━━━━━ PROVIDED MATERIAL ━━━━━

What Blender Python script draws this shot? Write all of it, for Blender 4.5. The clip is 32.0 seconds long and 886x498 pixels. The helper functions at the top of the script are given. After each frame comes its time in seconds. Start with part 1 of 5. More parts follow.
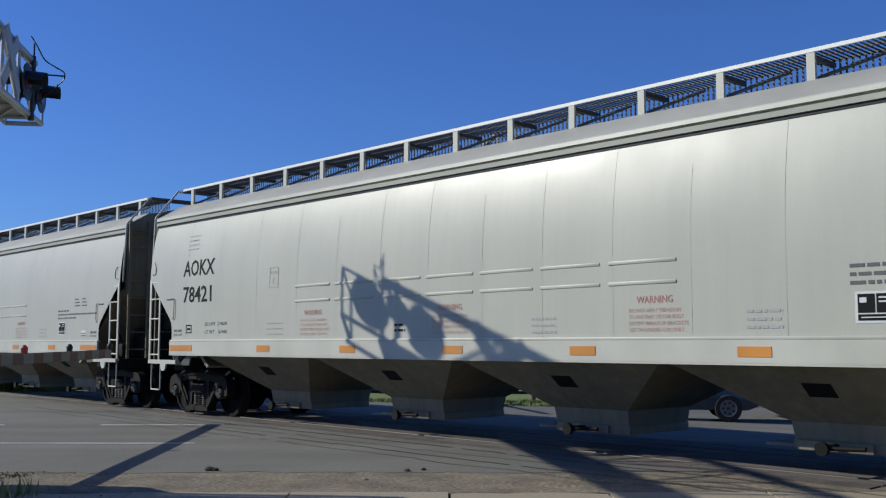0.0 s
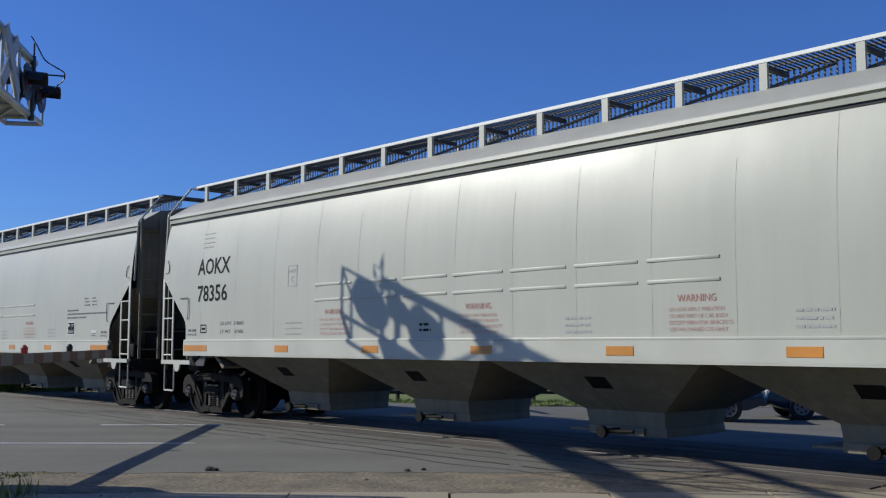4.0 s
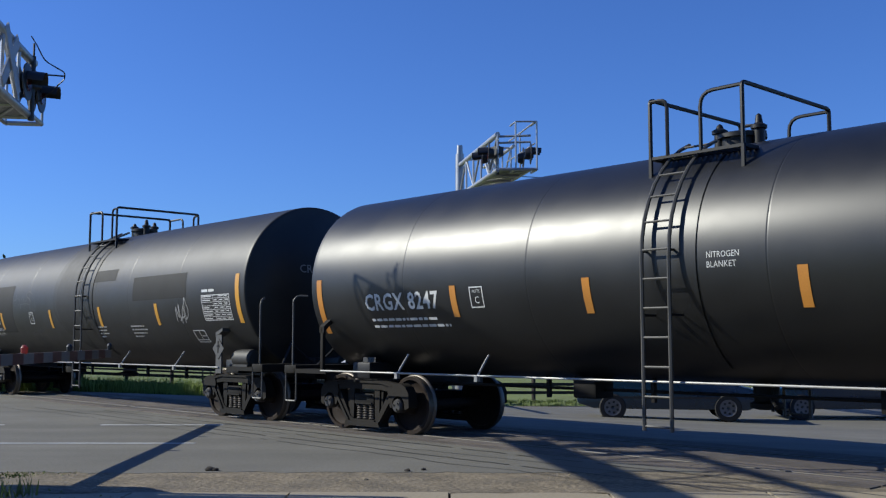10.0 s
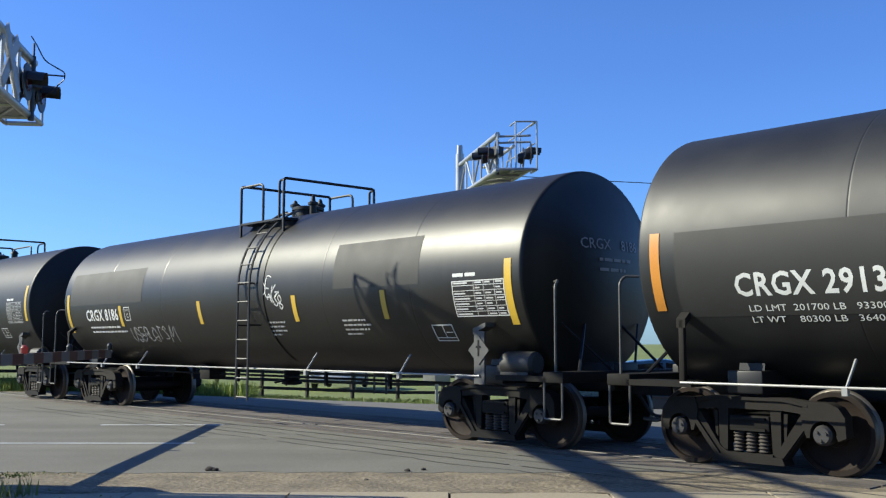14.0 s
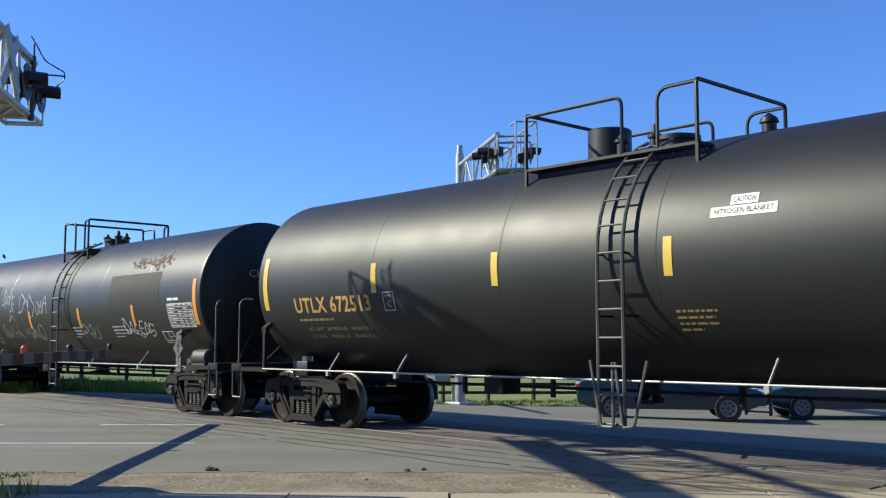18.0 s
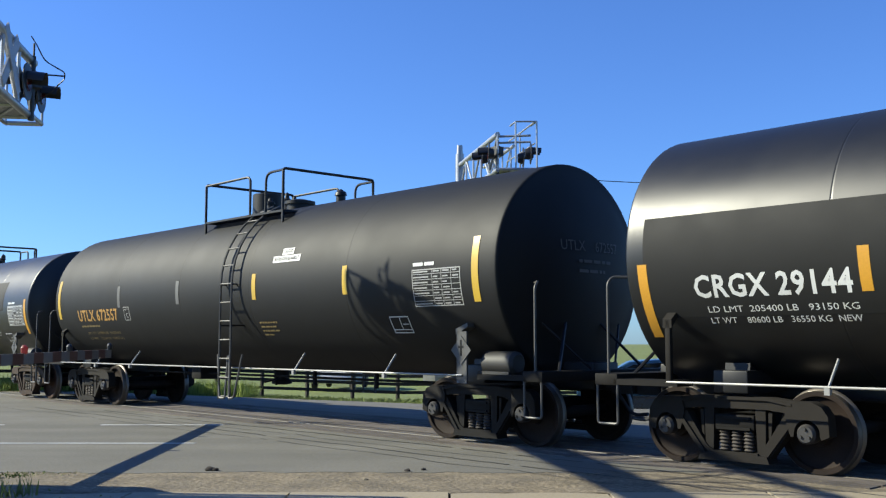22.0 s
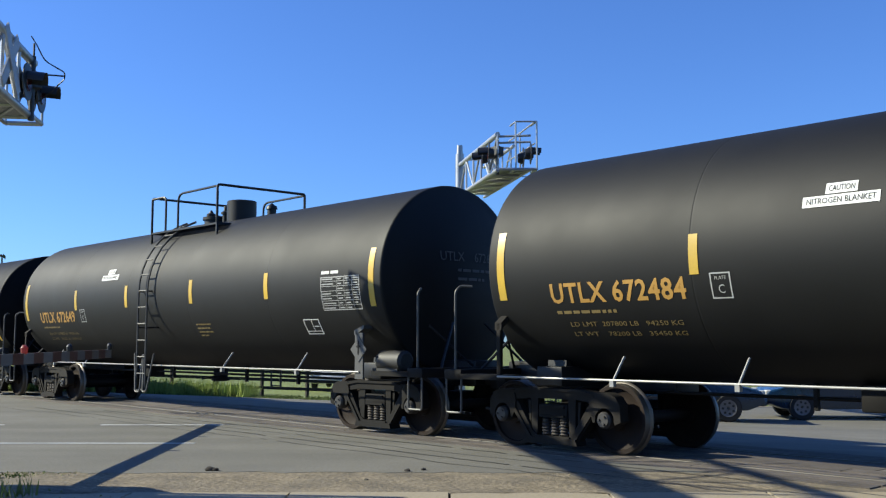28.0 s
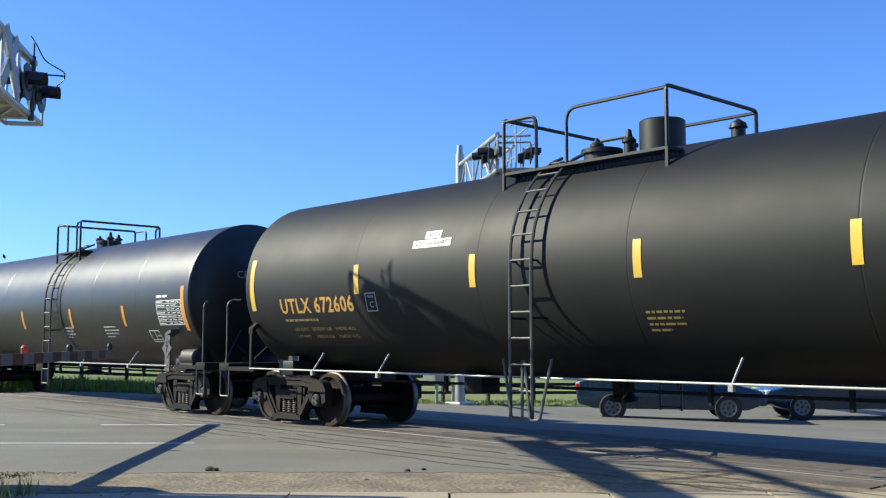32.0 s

━━━━━

### TASK REQUIREMENTS
Give an exact copy of the material, leaving out every picture.

### FINAL ANSWER
What Blender Python script draws this shot? Write all of it, for Blender 4.5. The clip is 32.0 seconds long and 886x498 pixels. The helper functions at the top of the script are given. After each frame comes its time in seconds. Start with part 1 of 5. More parts follow.
0.0 s
4.0 s
10.0 s
14.0 s
18.0 s
22.0 s
28.0 s
32.0 s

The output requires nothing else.